+++ COLLECTED DATA

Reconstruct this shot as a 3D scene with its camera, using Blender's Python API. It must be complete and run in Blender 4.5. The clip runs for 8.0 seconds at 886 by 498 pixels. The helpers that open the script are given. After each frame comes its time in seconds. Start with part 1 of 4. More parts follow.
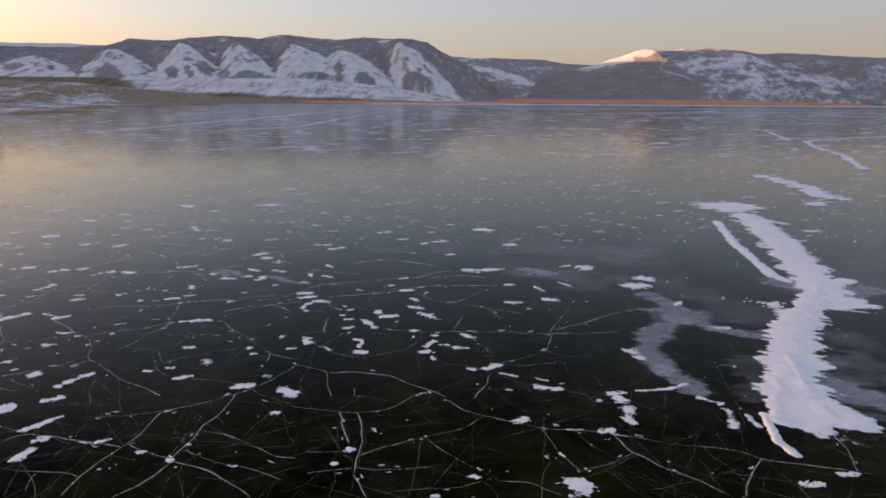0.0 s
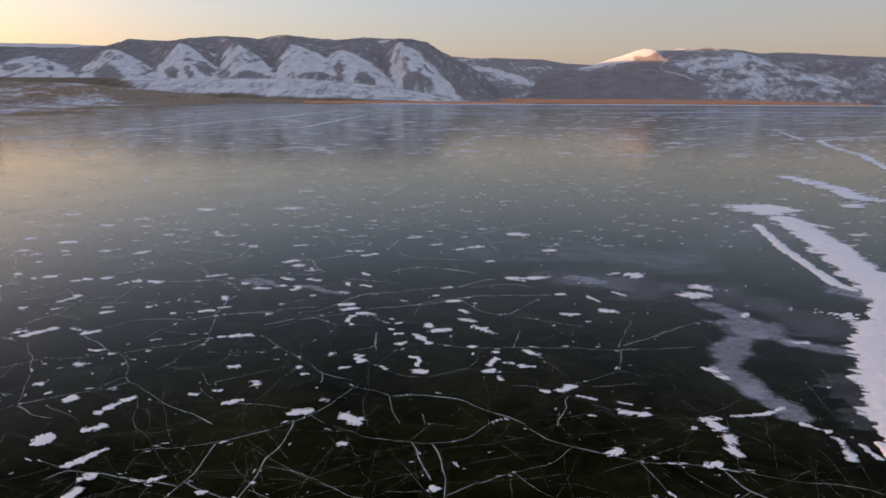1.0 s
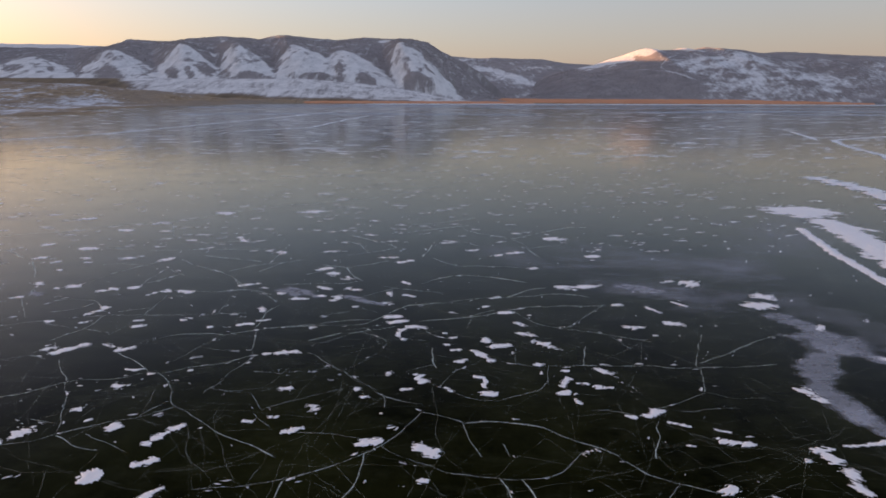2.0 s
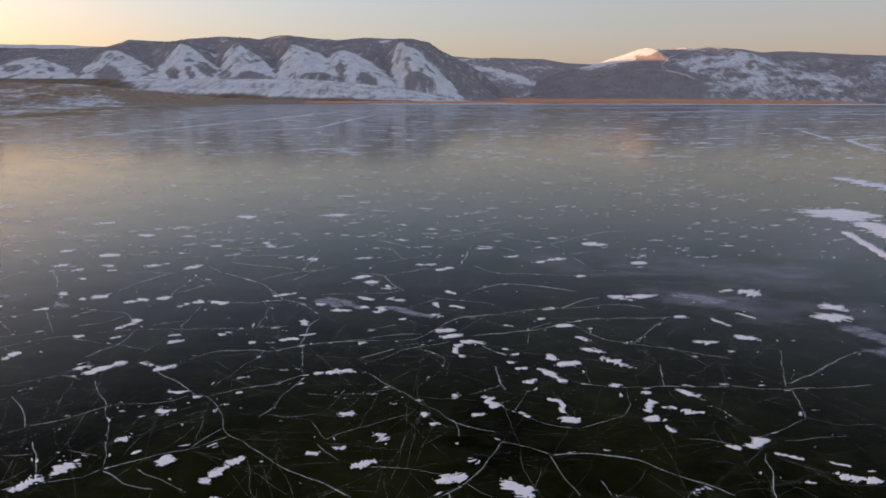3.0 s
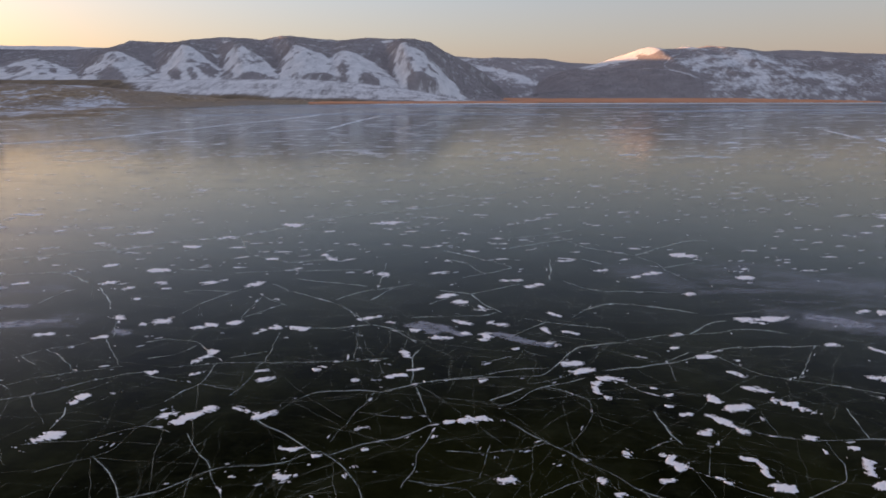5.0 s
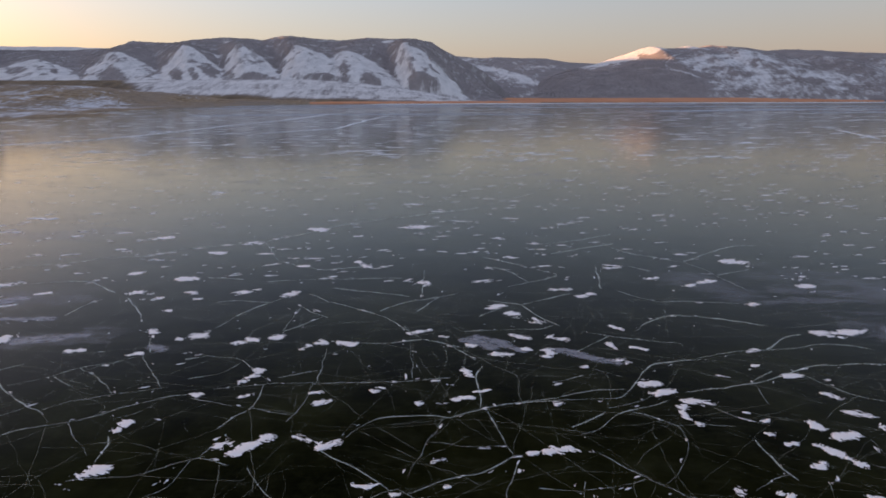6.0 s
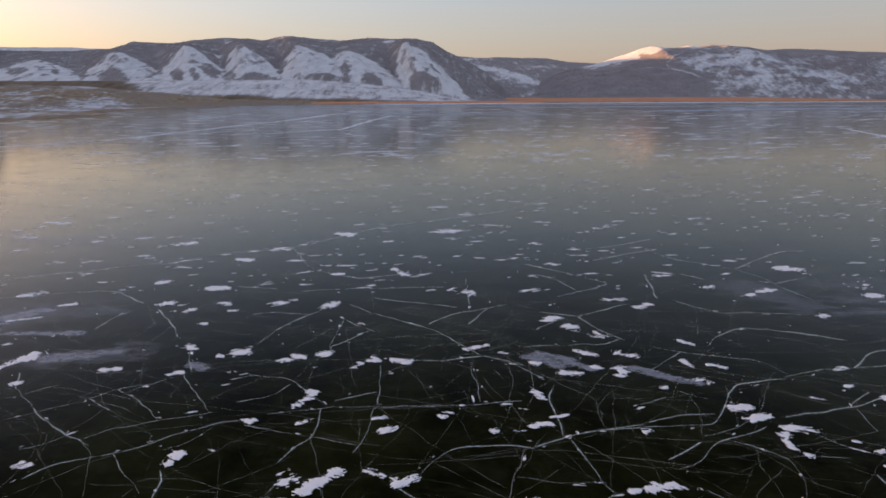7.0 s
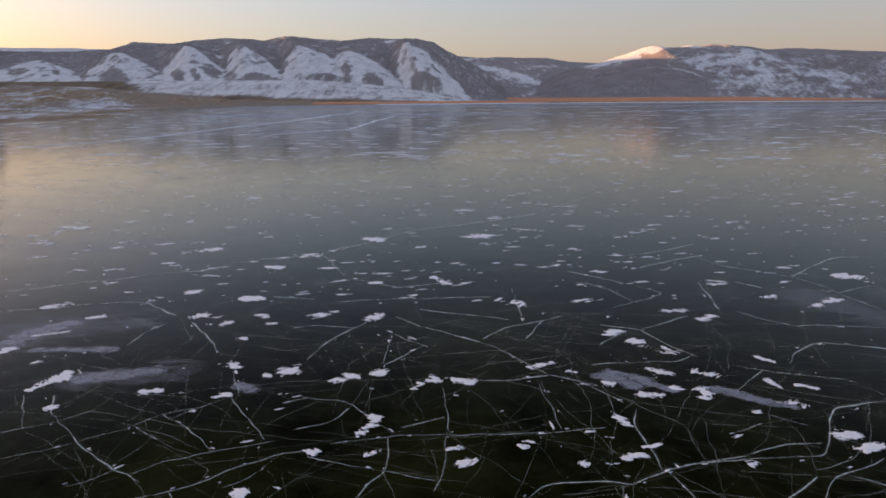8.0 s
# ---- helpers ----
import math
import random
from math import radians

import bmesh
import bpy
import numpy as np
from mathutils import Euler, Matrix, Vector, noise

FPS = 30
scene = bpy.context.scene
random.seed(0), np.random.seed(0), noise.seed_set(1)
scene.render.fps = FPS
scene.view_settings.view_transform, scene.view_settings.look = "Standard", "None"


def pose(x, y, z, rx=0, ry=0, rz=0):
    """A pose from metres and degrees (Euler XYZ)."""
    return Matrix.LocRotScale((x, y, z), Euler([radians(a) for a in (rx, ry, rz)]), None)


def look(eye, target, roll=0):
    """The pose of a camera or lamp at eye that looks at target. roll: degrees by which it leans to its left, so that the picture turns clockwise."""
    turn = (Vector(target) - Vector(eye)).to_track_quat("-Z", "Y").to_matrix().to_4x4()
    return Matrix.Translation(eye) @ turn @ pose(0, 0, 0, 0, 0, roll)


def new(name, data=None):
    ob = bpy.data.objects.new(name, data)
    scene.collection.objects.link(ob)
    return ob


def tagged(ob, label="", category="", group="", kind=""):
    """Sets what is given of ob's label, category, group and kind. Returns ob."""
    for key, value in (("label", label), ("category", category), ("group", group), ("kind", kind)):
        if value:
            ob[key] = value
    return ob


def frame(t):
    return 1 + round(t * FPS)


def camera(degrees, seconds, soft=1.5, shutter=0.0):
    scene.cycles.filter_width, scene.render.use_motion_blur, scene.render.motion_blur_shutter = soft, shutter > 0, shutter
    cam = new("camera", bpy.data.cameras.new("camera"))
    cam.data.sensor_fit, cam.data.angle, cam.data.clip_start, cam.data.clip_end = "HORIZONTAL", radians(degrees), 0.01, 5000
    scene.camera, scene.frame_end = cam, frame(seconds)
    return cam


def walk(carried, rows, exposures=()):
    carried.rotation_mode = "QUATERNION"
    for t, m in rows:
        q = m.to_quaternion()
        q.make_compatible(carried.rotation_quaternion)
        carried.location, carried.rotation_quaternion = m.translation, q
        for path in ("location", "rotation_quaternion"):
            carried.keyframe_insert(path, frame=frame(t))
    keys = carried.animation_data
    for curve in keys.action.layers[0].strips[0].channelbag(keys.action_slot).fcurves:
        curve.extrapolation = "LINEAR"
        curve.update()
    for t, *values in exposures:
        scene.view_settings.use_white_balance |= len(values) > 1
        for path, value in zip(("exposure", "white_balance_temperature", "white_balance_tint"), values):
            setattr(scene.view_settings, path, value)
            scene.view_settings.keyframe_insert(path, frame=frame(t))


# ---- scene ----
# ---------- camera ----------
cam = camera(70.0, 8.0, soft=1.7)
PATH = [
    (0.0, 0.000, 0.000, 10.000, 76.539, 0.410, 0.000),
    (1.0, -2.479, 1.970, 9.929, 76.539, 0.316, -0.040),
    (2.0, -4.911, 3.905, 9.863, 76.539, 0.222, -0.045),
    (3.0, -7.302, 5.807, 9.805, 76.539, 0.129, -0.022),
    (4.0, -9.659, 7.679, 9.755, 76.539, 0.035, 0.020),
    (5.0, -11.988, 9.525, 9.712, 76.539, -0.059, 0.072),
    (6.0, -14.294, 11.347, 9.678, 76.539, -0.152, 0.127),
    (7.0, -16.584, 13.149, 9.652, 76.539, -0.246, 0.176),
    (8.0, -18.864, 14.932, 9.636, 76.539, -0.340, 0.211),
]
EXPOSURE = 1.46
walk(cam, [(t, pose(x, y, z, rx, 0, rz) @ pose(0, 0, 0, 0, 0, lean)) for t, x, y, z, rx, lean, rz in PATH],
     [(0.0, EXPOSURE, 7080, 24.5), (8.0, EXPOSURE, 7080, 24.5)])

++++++

TASK REQUIREMENTS:
Write the material out again exactly as it appears, dropping the pictures.

EXPECTED ANSWER:
Reconstruct this shot as a 3D scene with its camera, using Blender's Python API. It must be complete and run in Blender 4.5. The clip runs for 8.0 seconds at 886 by 498 pixels. The helpers that open the script are given. After each frame comes its time in seconds. Start with part 1 of 4. More parts follow.
0.0 s
1.0 s
2.0 s
3.0 s
5.0 s
6.0 s
7.0 s
8.0 s
# ---- helpers ----
import math
import random
from math import radians

import bmesh
import bpy
import numpy as np
from mathutils import Euler, Matrix, Vector, noise

FPS = 30
scene = bpy.context.scene
random.seed(0), np.random.seed(0), noise.seed_set(1)
scene.render.fps = FPS
scene.view_settings.view_transform, scene.view_settings.look = "Standard", "None"


def pose(x, y, z, rx=0, ry=0, rz=0):
    """A pose from metres and degrees (Euler XYZ)."""
    return Matrix.LocRotScale((x, y, z), Euler([radians(a) for a in (rx, ry, rz)]), None)


def look(eye, target, roll=0):
    """The pose of a camera or lamp at eye that looks at target. roll: degrees by which it leans to its left, so that the picture turns clockwise."""
    turn = (Vector(target) - Vector(eye)).to_track_quat("-Z", "Y").to_matrix().to_4x4()
    return Matrix.Translation(eye) @ turn @ pose(0, 0, 0, 0, 0, roll)


def new(name, data=None):
    ob = bpy.data.objects.new(name, data)
    scene.collection.objects.link(ob)
    return ob


def tagged(ob, label="", category="", group="", kind=""):
    """Sets what is given of ob's label, category, group and kind. Returns ob."""
    for key, value in (("label", label), ("category", category), ("group", group), ("kind", kind)):
        if value:
            ob[key] = value
    return ob


def frame(t):
    return 1 + round(t * FPS)


def camera(degrees, seconds, soft=1.5, shutter=0.0):
    scene.cycles.filter_width, scene.render.use_motion_blur, scene.render.motion_blur_shutter = soft, shutter > 0, shutter
    cam = new("camera", bpy.data.cameras.new("camera"))
    cam.data.sensor_fit, cam.data.angle, cam.data.clip_start, cam.data.clip_end = "HORIZONTAL", radians(degrees), 0.01, 5000
    scene.camera, scene.frame_end = cam, frame(seconds)
    return cam


def walk(carried, rows, exposures=()):
    carried.rotation_mode = "QUATERNION"
    for t, m in rows:
        q = m.to_quaternion()
        q.make_compatible(carried.rotation_quaternion)
        carried.location, carried.rotation_quaternion = m.translation, q
        for path in ("location", "rotation_quaternion"):
            carried.keyframe_insert(path, frame=frame(t))
    keys = carried.animation_data
    for curve in keys.action.layers[0].strips[0].channelbag(keys.action_slot).fcurves:
        curve.extrapolation = "LINEAR"
        curve.update()
    for t, *values in exposures:
        scene.view_settings.use_white_balance |= len(values) > 1
        for path, value in zip(("exposure", "white_balance_temperature", "white_balance_tint"), values):
            setattr(scene.view_settings, path, value)
            scene.view_settings.keyframe_insert(path, frame=frame(t))


# ---- scene ----
# ---------- camera ----------
cam = camera(70.0, 8.0, soft=1.7)
PATH = [
    (0.0, 0.000, 0.000, 10.000, 76.539, 0.410, 0.000),
    (1.0, -2.479, 1.970, 9.929, 76.539, 0.316, -0.040),
    (2.0, -4.911, 3.905, 9.863, 76.539, 0.222, -0.045),
    (3.0, -7.302, 5.807, 9.805, 76.539, 0.129, -0.022),
    (4.0, -9.659, 7.679, 9.755, 76.539, 0.035, 0.020),
    (5.0, -11.988, 9.525, 9.712, 76.539, -0.059, 0.072),
    (6.0, -14.294, 11.347, 9.678, 76.539, -0.152, 0.127),
    (7.0, -16.584, 13.149, 9.652, 76.539, -0.246, 0.176),
    (8.0, -18.864, 14.932, 9.636, 76.539, -0.340, 0.211),
]
EXPOSURE = 1.46
walk(cam, [(t, pose(x, y, z, rx, 0, rz) @ pose(0, 0, 0, 0, 0, lean)) for t, x, y, z, rx, lean, rz in PATH],
     [(0.0, EXPOSURE, 7080, 24.5), (8.0, EXPOSURE, 7080, 24.5)])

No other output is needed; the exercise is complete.